# [Your instructions]
With the images removed, repeat the data below exactly.

# [Information given]
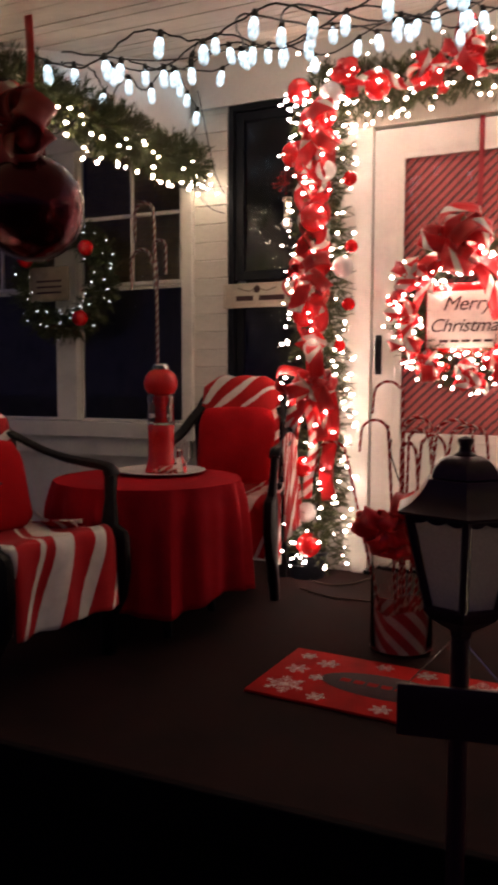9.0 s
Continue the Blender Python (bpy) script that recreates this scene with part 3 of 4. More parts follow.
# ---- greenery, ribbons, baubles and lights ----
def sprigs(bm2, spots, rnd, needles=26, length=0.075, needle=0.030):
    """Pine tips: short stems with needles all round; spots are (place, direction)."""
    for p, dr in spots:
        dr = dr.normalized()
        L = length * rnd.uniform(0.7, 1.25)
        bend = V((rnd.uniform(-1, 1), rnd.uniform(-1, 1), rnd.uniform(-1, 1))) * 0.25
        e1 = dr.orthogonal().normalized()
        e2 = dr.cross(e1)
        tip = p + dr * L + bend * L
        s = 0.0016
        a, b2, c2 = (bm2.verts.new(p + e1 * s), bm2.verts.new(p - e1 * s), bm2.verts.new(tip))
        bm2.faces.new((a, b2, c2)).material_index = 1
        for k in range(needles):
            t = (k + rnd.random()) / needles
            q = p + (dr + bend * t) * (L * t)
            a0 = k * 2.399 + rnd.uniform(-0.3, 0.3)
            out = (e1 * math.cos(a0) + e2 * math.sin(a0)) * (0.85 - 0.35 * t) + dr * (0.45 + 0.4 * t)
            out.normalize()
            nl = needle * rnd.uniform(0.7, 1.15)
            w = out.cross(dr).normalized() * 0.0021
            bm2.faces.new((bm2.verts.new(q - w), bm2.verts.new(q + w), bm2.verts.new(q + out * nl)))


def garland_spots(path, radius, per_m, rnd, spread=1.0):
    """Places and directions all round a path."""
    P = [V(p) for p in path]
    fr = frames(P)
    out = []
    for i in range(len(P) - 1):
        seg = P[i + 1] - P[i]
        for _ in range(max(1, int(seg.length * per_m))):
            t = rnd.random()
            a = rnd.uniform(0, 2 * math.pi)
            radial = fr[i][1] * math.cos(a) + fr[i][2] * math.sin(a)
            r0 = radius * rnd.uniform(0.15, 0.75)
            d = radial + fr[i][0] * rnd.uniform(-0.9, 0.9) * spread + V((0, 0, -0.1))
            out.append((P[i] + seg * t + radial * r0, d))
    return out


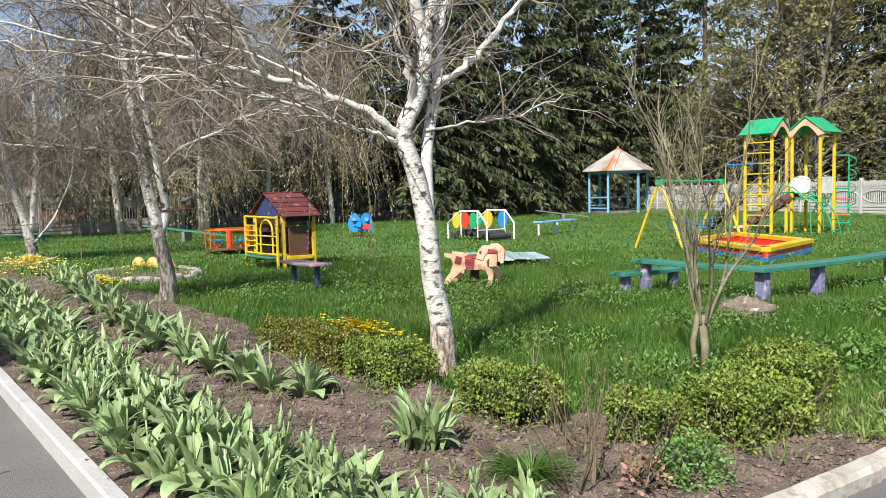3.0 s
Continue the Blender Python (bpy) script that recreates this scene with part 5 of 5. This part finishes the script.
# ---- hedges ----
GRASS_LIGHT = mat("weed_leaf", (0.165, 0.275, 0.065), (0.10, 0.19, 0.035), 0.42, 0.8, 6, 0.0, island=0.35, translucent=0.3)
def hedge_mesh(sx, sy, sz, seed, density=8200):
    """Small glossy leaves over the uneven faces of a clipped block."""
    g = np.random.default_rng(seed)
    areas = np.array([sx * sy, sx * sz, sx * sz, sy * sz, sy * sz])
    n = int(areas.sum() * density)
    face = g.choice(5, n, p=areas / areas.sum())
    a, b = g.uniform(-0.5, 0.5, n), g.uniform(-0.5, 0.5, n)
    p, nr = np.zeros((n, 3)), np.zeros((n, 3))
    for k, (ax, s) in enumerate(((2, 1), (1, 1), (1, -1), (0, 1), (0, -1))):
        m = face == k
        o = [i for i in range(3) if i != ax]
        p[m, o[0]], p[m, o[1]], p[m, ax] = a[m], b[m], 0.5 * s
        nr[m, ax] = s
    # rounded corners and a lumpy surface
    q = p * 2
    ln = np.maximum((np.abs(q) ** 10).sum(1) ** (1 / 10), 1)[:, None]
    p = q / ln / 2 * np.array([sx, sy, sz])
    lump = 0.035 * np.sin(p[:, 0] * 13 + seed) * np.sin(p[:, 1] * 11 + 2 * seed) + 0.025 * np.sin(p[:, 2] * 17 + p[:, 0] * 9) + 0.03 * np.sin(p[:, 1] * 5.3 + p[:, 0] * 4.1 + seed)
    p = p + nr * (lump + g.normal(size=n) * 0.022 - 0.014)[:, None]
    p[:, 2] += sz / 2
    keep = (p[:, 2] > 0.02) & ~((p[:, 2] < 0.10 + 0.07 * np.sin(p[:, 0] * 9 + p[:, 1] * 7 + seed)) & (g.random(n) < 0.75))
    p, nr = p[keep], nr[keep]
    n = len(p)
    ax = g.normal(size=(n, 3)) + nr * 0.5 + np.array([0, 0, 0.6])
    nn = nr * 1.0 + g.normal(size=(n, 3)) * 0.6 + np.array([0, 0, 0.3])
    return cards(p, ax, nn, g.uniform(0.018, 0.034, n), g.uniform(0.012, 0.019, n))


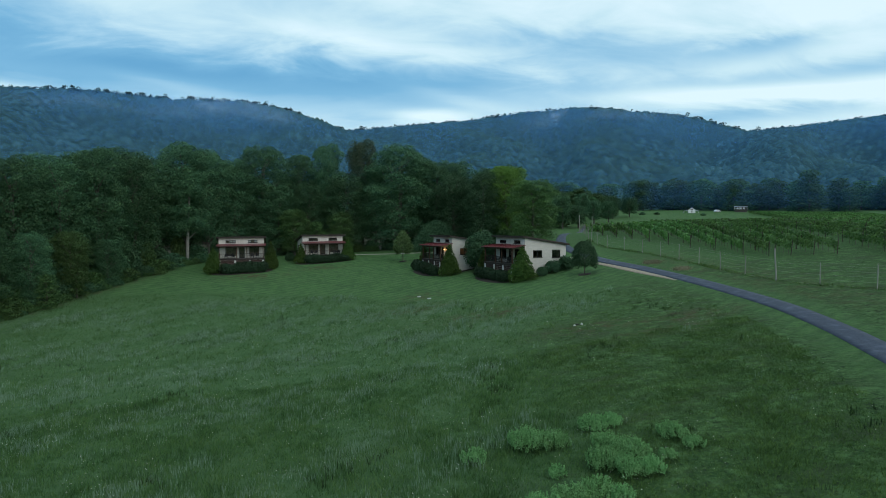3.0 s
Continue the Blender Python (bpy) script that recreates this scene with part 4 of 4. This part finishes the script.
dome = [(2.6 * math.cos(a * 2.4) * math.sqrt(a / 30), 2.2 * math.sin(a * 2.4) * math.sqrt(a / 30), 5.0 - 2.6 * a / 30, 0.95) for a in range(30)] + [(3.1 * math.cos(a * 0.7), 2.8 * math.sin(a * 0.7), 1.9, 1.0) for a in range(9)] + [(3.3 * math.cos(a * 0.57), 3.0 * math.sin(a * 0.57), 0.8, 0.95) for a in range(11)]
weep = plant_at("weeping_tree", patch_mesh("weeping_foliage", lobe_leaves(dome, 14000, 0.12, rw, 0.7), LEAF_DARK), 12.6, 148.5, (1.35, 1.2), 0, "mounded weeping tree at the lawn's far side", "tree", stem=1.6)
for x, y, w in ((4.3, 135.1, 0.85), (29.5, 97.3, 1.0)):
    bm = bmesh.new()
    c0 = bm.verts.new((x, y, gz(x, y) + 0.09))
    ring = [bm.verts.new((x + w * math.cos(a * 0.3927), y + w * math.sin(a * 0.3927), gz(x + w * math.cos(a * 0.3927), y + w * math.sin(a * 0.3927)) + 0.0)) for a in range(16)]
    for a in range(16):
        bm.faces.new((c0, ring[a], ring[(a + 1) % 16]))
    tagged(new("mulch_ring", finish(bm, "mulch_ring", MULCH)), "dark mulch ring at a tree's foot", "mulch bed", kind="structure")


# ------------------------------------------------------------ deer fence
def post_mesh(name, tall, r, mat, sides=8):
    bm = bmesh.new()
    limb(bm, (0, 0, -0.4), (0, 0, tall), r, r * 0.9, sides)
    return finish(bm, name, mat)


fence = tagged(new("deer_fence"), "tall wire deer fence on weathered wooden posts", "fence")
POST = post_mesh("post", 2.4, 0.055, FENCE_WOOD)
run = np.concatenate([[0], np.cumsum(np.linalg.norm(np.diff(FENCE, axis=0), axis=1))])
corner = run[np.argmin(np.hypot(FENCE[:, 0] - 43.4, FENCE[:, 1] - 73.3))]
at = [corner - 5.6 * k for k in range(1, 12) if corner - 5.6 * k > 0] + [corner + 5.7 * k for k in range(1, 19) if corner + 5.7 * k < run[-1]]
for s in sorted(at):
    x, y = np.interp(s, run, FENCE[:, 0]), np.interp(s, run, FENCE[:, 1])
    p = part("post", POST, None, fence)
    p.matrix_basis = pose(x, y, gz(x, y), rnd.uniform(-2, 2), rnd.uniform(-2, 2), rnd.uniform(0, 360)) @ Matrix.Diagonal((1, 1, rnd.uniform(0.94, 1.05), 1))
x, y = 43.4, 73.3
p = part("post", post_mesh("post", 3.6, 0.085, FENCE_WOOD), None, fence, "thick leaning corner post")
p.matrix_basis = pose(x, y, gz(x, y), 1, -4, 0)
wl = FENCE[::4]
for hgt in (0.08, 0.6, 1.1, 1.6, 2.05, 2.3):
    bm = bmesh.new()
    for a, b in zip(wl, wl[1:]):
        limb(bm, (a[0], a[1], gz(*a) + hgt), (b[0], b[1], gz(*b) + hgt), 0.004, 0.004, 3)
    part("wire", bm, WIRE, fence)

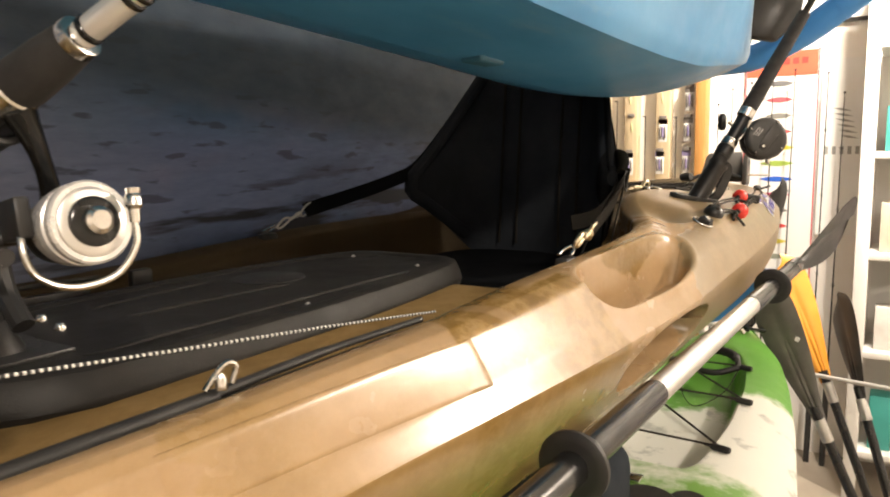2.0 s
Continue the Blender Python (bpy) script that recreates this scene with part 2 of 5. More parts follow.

# [Solution for this task]
9.0 s
Continue the Blender Python (bpy) script that recreates this scene with part 3 of 4. More parts follow.
# ---- greenery, ribbons, baubles and lights ----
def sprigs(bm2, spots, rnd, needles=26, length=0.075, needle=0.030):
    """Pine tips: short stems with needles all round; spots are (place, direction)."""
    for p, dr in spots:
        dr = dr.normalized()
        L = length * rnd.uniform(0.7, 1.25)
        bend = V((rnd.uniform(-1, 1), rnd.uniform(-1, 1), rnd.uniform(-1, 1))) * 0.25
        e1 = dr.orthogonal().normalized()
        e2 = dr.cross(e1)
        tip = p + dr * L + bend * L
        s = 0.0016
        a, b2, c2 = (bm2.verts.new(p + e1 * s), bm2.verts.new(p - e1 * s), bm2.verts.new(tip))
        bm2.faces.new((a, b2, c2)).material_index = 1
        for k in range(needles):
            t = (k + rnd.random()) / needles
            q = p + (dr + bend * t) * (L * t)
            a0 = k * 2.399 + rnd.uniform(-0.3, 0.3)
            out = (e1 * math.cos(a0) + e2 * math.sin(a0)) * (0.85 - 0.35 * t) + dr * (0.45 + 0.4 * t)
            out.normalize()
            nl = needle * rnd.uniform(0.7, 1.15)
            w = out.cross(dr).normalized() * 0.0021
            bm2.faces.new((bm2.verts.new(q - w), bm2.verts.new(q + w), bm2.verts.new(q + out * nl)))


def garland_spots(path, radius, per_m, rnd, spread=1.0):
    """Places and directions all round a path."""
    P = [V(p) for p in path]
    fr = frames(P)
    out = []
    for i in range(len(P) - 1):
        seg = P[i + 1] - P[i]
        for _ in range(max(1, int(seg.length * per_m))):
            t = rnd.random()
            a = rnd.uniform(0, 2 * math.pi)
            radial = fr[i][1] * math.cos(a) + fr[i][2] * math.sin(a)
            r0 = radius * rnd.uniform(0.15, 0.75)
            d = radial + fr[i][0] * rnd.uniform(-0.9, 0.9) * spread + V((0, 0, -0.1))
            out.append((P[i] + seg * t + radial * r0, d))
    return out


3.0 s
Continue the Blender Python (bpy) script that recreates this scene with part 5 of 5. This part finishes the script.
# ---- hedges ----
GRASS_LIGHT = mat("weed_leaf", (0.165, 0.275, 0.065), (0.10, 0.19, 0.035), 0.42, 0.8, 6, 0.0, island=0.35, translucent=0.3)
def hedge_mesh(sx, sy, sz, seed, density=8200):
    """Small glossy leaves over the uneven faces of a clipped block."""
    g = np.random.default_rng(seed)
    areas = np.array([sx * sy, sx * sz, sx * sz, sy * sz, sy * sz])
    n = int(areas.sum() * density)
    face = g.choice(5, n, p=areas / areas.sum())
    a, b = g.uniform(-0.5, 0.5, n), g.uniform(-0.5, 0.5, n)
    p, nr = np.zeros((n, 3)), np.zeros((n, 3))
    for k, (ax, s) in enumerate(((2, 1), (1, 1), (1, -1), (0, 1), (0, -1))):
        m = face == k
        o = [i for i in range(3) if i != ax]
        p[m, o[0]], p[m, o[1]], p[m, ax] = a[m], b[m], 0.5 * s
        nr[m, ax] = s
    # rounded corners and a lumpy surface
    q = p * 2
    ln = np.maximum((np.abs(q) ** 10).sum(1) ** (1 / 10), 1)[:, None]
    p = q / ln / 2 * np.array([sx, sy, sz])
    lump = 0.035 * np.sin(p[:, 0] * 13 + seed) * np.sin(p[:, 1] * 11 + 2 * seed) + 0.025 * np.sin(p[:, 2] * 17 + p[:, 0] * 9) + 0.03 * np.sin(p[:, 1] * 5.3 + p[:, 0] * 4.1 + seed)
    p = p + nr * (lump + g.normal(size=n) * 0.022 - 0.014)[:, None]
    p[:, 2] += sz / 2
    keep = (p[:, 2] > 0.02) & ~((p[:, 2] < 0.10 + 0.07 * np.sin(p[:, 0] * 9 + p[:, 1] * 7 + seed)) & (g.random(n) < 0.75))
    p, nr = p[keep], nr[keep]
    n = len(p)
    ax = g.normal(size=(n, 3)) + nr * 0.5 + np.array([0, 0, 0.6])
    nn = nr * 1.0 + g.normal(size=(n, 3)) * 0.6 + np.array([0, 0, 0.3])
    return cards(p, ax, nn, g.uniform(0.018, 0.034, n), g.uniform(0.012, 0.019, n))


3.0 s
Continue the Blender Python (bpy) script that recreates this scene with part 4 of 4. This part finishes the script.
dome = [(2.6 * math.cos(a * 2.4) * math.sqrt(a / 30), 2.2 * math.sin(a * 2.4) * math.sqrt(a / 30), 5.0 - 2.6 * a / 30, 0.95) for a in range(30)] + [(3.1 * math.cos(a * 0.7), 2.8 * math.sin(a * 0.7), 1.9, 1.0) for a in range(9)] + [(3.3 * math.cos(a * 0.57), 3.0 * math.sin(a * 0.57), 0.8, 0.95) for a in range(11)]
weep = plant_at("weeping_tree", patch_mesh("weeping_foliage", lobe_leaves(dome, 14000, 0.12, rw, 0.7), LEAF_DARK), 12.6, 148.5, (1.35, 1.2), 0, "mounded weeping tree at the lawn's far side", "tree", stem=1.6)
for x, y, w in ((4.3, 135.1, 0.85), (29.5, 97.3, 1.0)):
    bm = bmesh.new()
    c0 = bm.verts.new((x, y, gz(x, y) + 0.09))
    ring = [bm.verts.new((x + w * math.cos(a * 0.3927), y + w * math.sin(a * 0.3927), gz(x + w * math.cos(a * 0.3927), y + w * math.sin(a * 0.3927)) + 0.0)) for a in range(16)]
    for a in range(16):
        bm.faces.new((c0, ring[a], ring[(a + 1) % 16]))
    tagged(new("mulch_ring", finish(bm, "mulch_ring", MULCH)), "dark mulch ring at a tree's foot", "mulch bed", kind="structure")


# ------------------------------------------------------------ deer fence
def post_mesh(name, tall, r, mat, sides=8):
    bm = bmesh.new()
    limb(bm, (0, 0, -0.4), (0, 0, tall), r, r * 0.9, sides)
    return finish(bm, name, mat)


fence = tagged(new("deer_fence"), "tall wire deer fence on weathered wooden posts", "fence")
POST = post_mesh("post", 2.4, 0.055, FENCE_WOOD)
run = np.concatenate([[0], np.cumsum(np.linalg.norm(np.diff(FENCE, axis=0), axis=1))])
corner = run[np.argmin(np.hypot(FENCE[:, 0] - 43.4, FENCE[:, 1] - 73.3))]
at = [corner - 5.6 * k for k in range(1, 12) if corner - 5.6 * k > 0] + [corner + 5.7 * k for k in range(1, 19) if corner + 5.7 * k < run[-1]]
for s in sorted(at):
    x, y = np.interp(s, run, FENCE[:, 0]), np.interp(s, run, FENCE[:, 1])
    p = part("post", POST, None, fence)
    p.matrix_basis = pose(x, y, gz(x, y), rnd.uniform(-2, 2), rnd.uniform(-2, 2), rnd.uniform(0, 360)) @ Matrix.Diagonal((1, 1, rnd.uniform(0.94, 1.05), 1))
x, y = 43.4, 73.3
p = part("post", post_mesh("post", 3.6, 0.085, FENCE_WOOD), None, fence, "thick leaning corner post")
p.matrix_basis = pose(x, y, gz(x, y), 1, -4, 0)
wl = FENCE[::4]
for hgt in (0.08, 0.6, 1.1, 1.6, 2.05, 2.3):
    bm = bmesh.new()
    for a, b in zip(wl, wl[1:]):
        limb(bm, (a[0], a[1], gz(*a) + hgt), (b[0], b[1], gz(*b) + hgt), 0.004, 0.004, 3)
    part("wire", bm, WIRE, fence)

2.0 s
Continue the Blender Python (bpy) script that recreates this scene with part 2 of 5. More parts follow.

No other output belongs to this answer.